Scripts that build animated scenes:
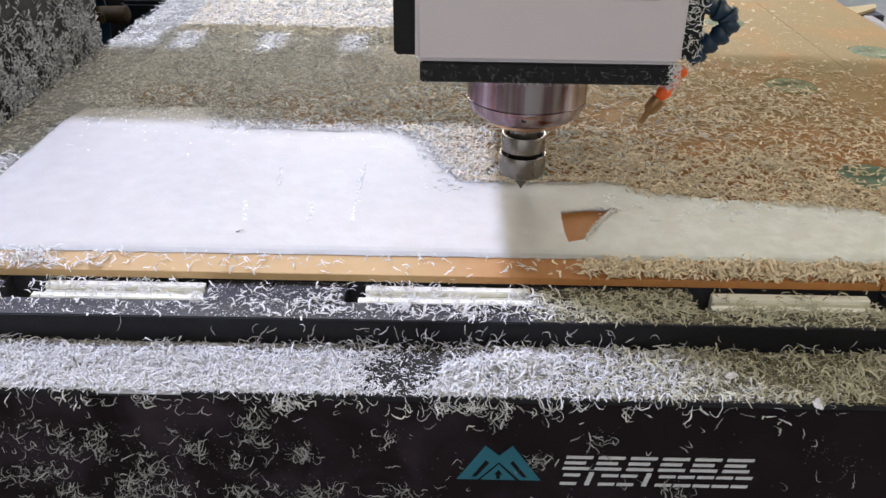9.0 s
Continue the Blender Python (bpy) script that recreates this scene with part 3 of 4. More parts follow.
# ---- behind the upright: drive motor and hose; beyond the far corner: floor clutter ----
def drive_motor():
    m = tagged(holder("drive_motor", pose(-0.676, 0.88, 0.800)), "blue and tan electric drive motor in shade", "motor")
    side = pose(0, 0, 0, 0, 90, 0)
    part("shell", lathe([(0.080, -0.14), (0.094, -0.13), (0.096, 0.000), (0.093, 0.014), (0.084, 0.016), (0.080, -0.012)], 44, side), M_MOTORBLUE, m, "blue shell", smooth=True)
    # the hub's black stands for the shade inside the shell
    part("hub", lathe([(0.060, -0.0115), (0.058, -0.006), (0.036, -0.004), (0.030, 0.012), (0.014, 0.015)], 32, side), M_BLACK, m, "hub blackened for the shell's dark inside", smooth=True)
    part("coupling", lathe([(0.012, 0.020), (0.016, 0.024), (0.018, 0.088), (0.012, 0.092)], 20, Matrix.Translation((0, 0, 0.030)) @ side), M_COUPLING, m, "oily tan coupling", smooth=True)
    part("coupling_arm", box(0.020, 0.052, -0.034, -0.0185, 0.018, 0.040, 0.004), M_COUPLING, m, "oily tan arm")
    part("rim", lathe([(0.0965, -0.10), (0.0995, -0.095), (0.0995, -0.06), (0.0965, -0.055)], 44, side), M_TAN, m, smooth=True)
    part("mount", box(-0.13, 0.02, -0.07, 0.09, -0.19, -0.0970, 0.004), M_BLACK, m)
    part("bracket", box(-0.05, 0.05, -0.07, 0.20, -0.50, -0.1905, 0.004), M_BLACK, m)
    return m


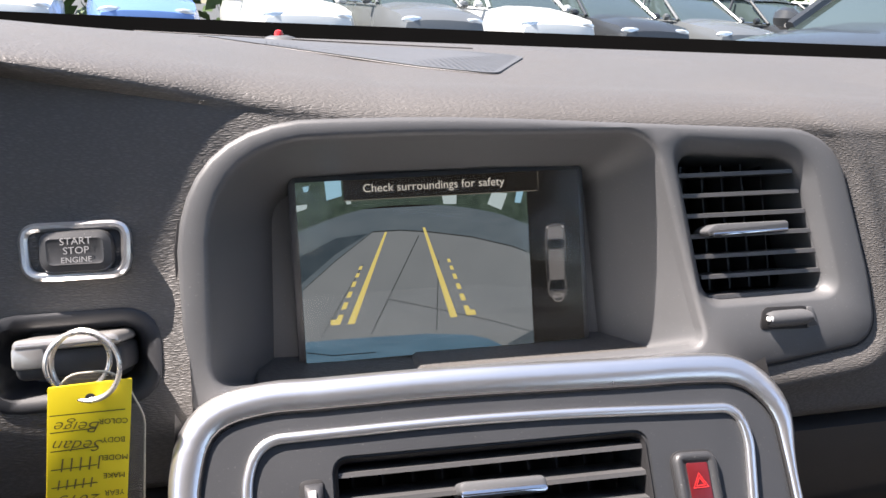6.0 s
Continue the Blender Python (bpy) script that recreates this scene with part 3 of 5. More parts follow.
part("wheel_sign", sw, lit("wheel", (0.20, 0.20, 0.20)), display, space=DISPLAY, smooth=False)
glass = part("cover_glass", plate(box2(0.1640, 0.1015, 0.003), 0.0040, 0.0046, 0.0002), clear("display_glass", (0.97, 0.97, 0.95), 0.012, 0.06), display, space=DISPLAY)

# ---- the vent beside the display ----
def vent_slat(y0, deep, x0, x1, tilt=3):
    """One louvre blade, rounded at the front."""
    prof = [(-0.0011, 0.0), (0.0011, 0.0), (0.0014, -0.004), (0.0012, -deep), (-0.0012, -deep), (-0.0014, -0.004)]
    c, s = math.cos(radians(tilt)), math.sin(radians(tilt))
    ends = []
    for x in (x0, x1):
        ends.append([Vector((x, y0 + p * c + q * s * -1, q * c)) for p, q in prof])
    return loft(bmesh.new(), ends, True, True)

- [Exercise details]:
Reproduce precisely the span of lines that begins at the line containing "5. More parts follow." and ends with the last line of the listing.

- [Solution to this exercise]:
Continue the Blender Python (bpy) script that recreates this scene with part 3 of 5. More parts follow.
part("wheel_sign", sw, lit("wheel", (0.20, 0.20, 0.20)), display, space=DISPLAY, smooth=False)
glass = part("cover_glass", plate(box2(0.1640, 0.1015, 0.003), 0.0040, 0.0046, 0.0002), clear("display_glass", (0.97, 0.97, 0.95), 0.012, 0.06), display, space=DISPLAY)

# ---- the vent beside the display ----
def vent_slat(y0, deep, x0, x1, tilt=3):
    """One louvre blade, rounded at the front."""
    prof = [(-0.0011, 0.0), (0.0011, 0.0), (0.0014, -0.004), (0.0012, -deep), (-0.0012, -deep), (-0.0014, -0.004)]
    c, s = math.cos(radians(tilt)), math.sin(radians(tilt))
    ends = []
    for x in (x0, x1):
        ends.append([Vector((x, y0 + p * c + q * s * -1, q * c)) for p, q in prof])
    return loft(bmesh.new(), ends, True, True)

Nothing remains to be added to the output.